Das kleine Immergrün (Vinca minor) blüht im April und Mai. Der lateinische Name “Vinca” kommt von “vincere=besiegen”. Was immer die Alten besiegt haben, der Name verweist auf ein sehr geschätzes Heilkraut. Autoren von mittelalterlichen Kräuterbüchern empfahlen das kleine Immergrün gegen Kopfschmerzen, Schwindel oder Gedächtnisstörungen. In der moderen Pflanzenheilkunde wurde es nicht mehr eingesetzt, bis sich Ärzte in den 60iger Jahren des vergangenen Jahrhunderts damit beschäftigten.
Ein Wirkstoff Vincamin, ein Alkaloid, konnte nämlich in seiner chemischen Struktur geklärt werden. Es zeigte sich, dass Vinicamin eine kreislauffördernde Substanz hatte. Dann wurden außerdem seine Wirkungen auf eine verbesserte Hirndurchblutung erforscht. Verschiedene Präparate mit der Hauptanwendung rund um Gedächtnisschwäche, Verhaltensstörungen und auch Gefühlsstörungen, die im Zusammenhang mit einem gestörten Hirnstoffwechsel standen, wurden entwickelt und auf den Markt gebracht. Rudolf Fritz Weiß, Nestor der Pflanzenheilkunde, beschrieb in seinem Lehrbuch der Phytotherapie noch genauestens die Wirksamkeit dieser Präparate.[1]
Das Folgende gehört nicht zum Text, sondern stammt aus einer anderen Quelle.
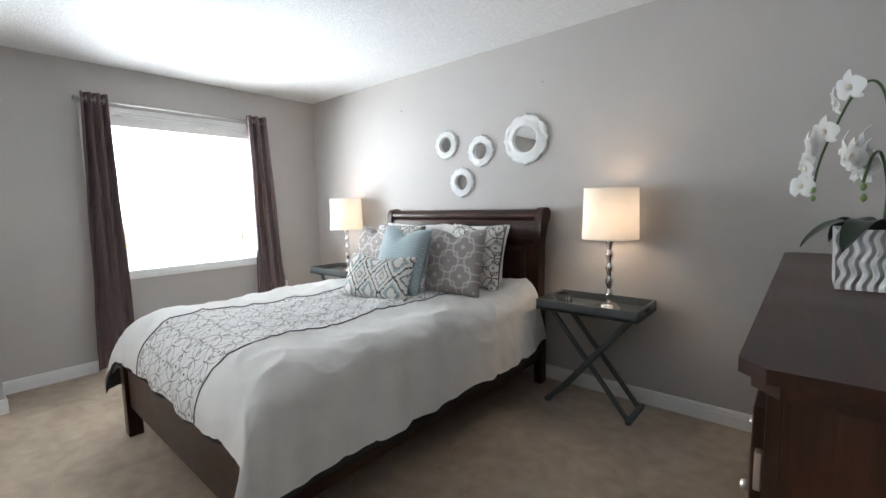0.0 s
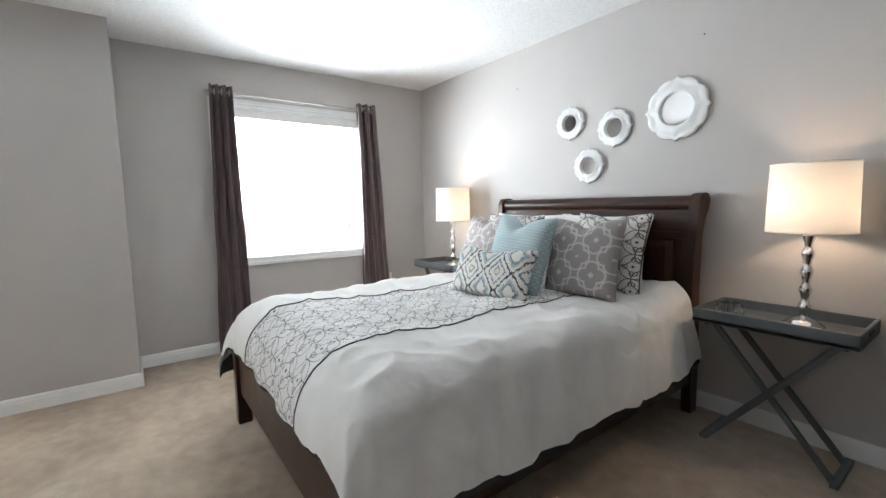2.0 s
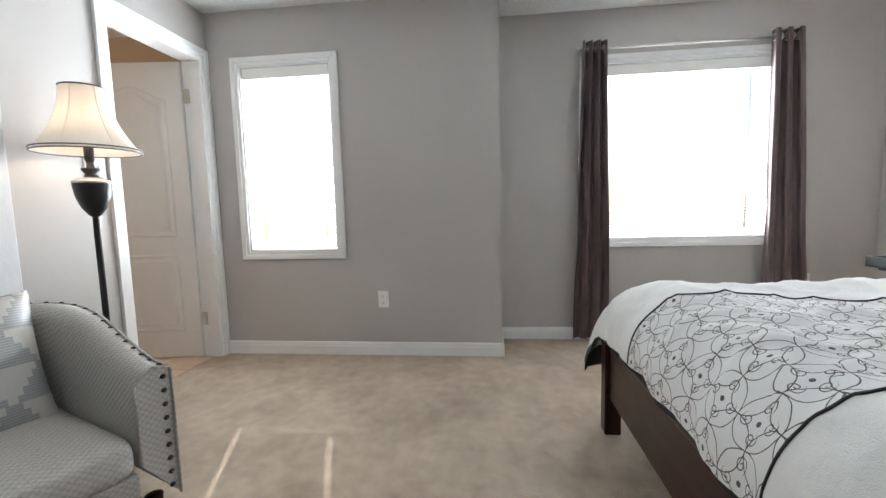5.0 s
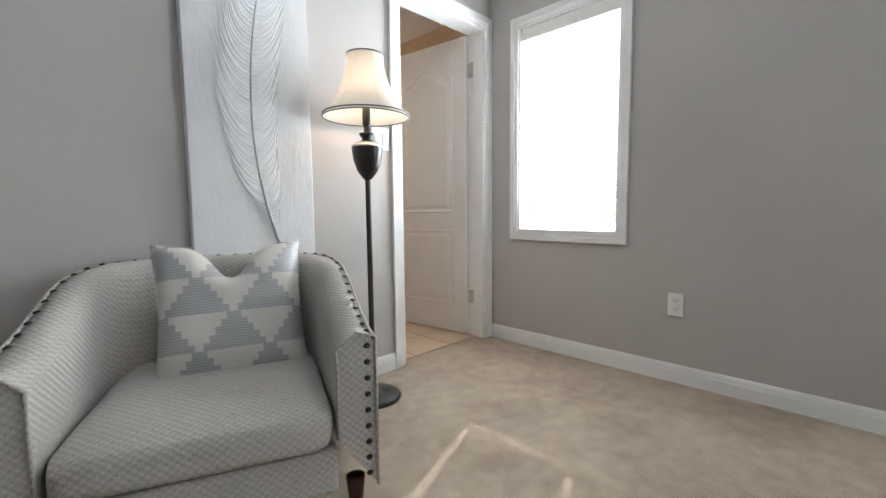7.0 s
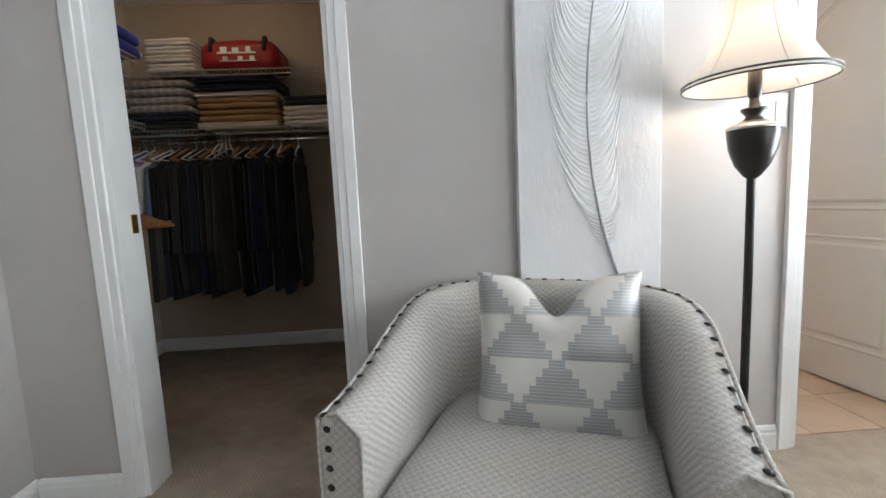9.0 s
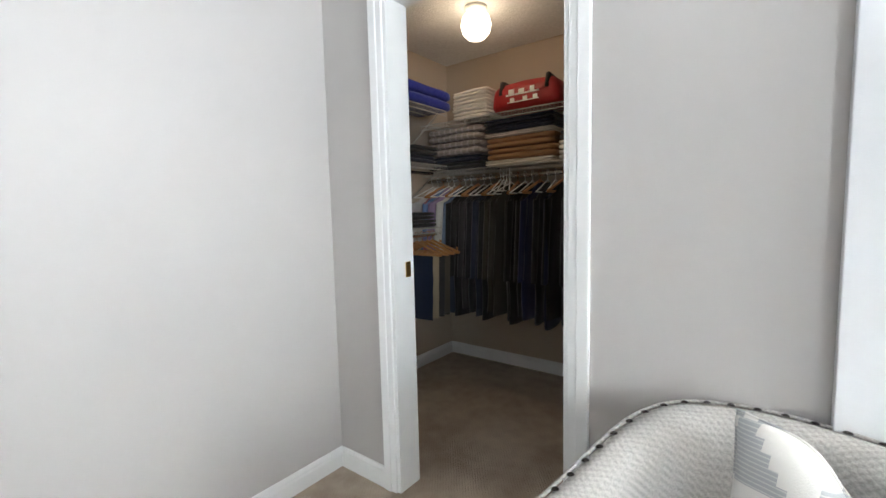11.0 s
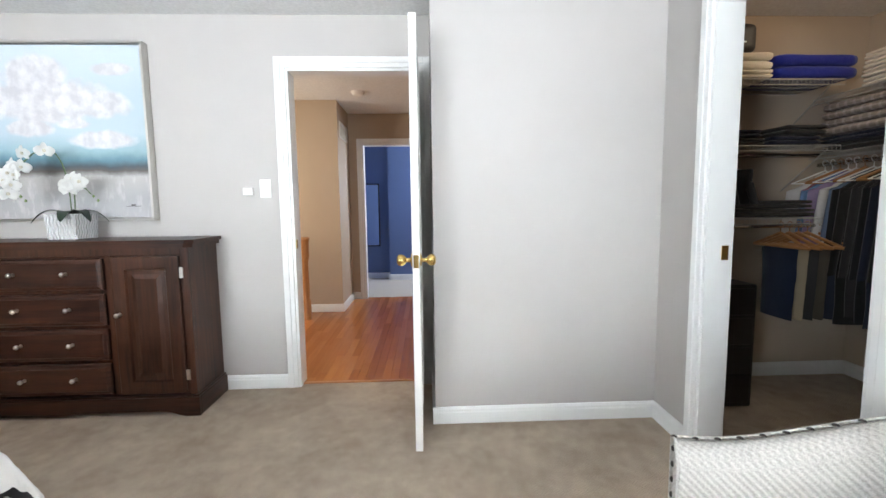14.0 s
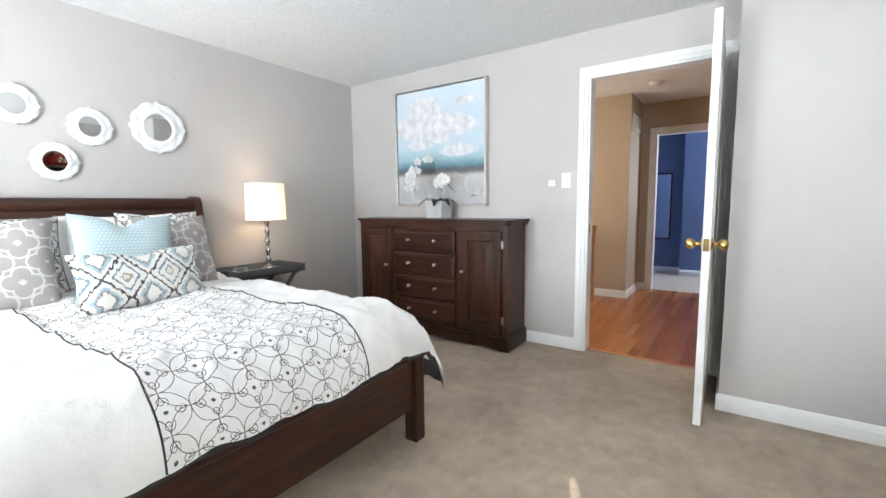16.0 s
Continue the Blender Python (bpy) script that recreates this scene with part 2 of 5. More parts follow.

Seit 2005 sind vincaminhaltige Fertigarzneimittel nicht mehr in Deutschland zu haben. Grund: Der therapeutische Nutzen bei Hirnleistungsstörungen gilt als unzureichend belegt. In der Schweiz darf das Arzneimittel Oxygeron® noch verschrieben werden bei Schwindel, Ohrensausen, Sehstörungen und zur Förderung des Stoffwechsels im Gehirn.
Das kleine Immergrün ist eine bodenbedeckende Pflanze. Sie wächst in unseren heimischen Wäldern, gerne auch in Buchenwäldern oder als Bodenbedecker in Gärten. Sie gehört zur Familie der Hundsgiftgewächse (Apocynaceae).
[1] Weiß, R W: Lehrbuch der Phytotherapie (7. überarbeitete Auflage). Hippokrates Verlag, Stuttgart, 1991.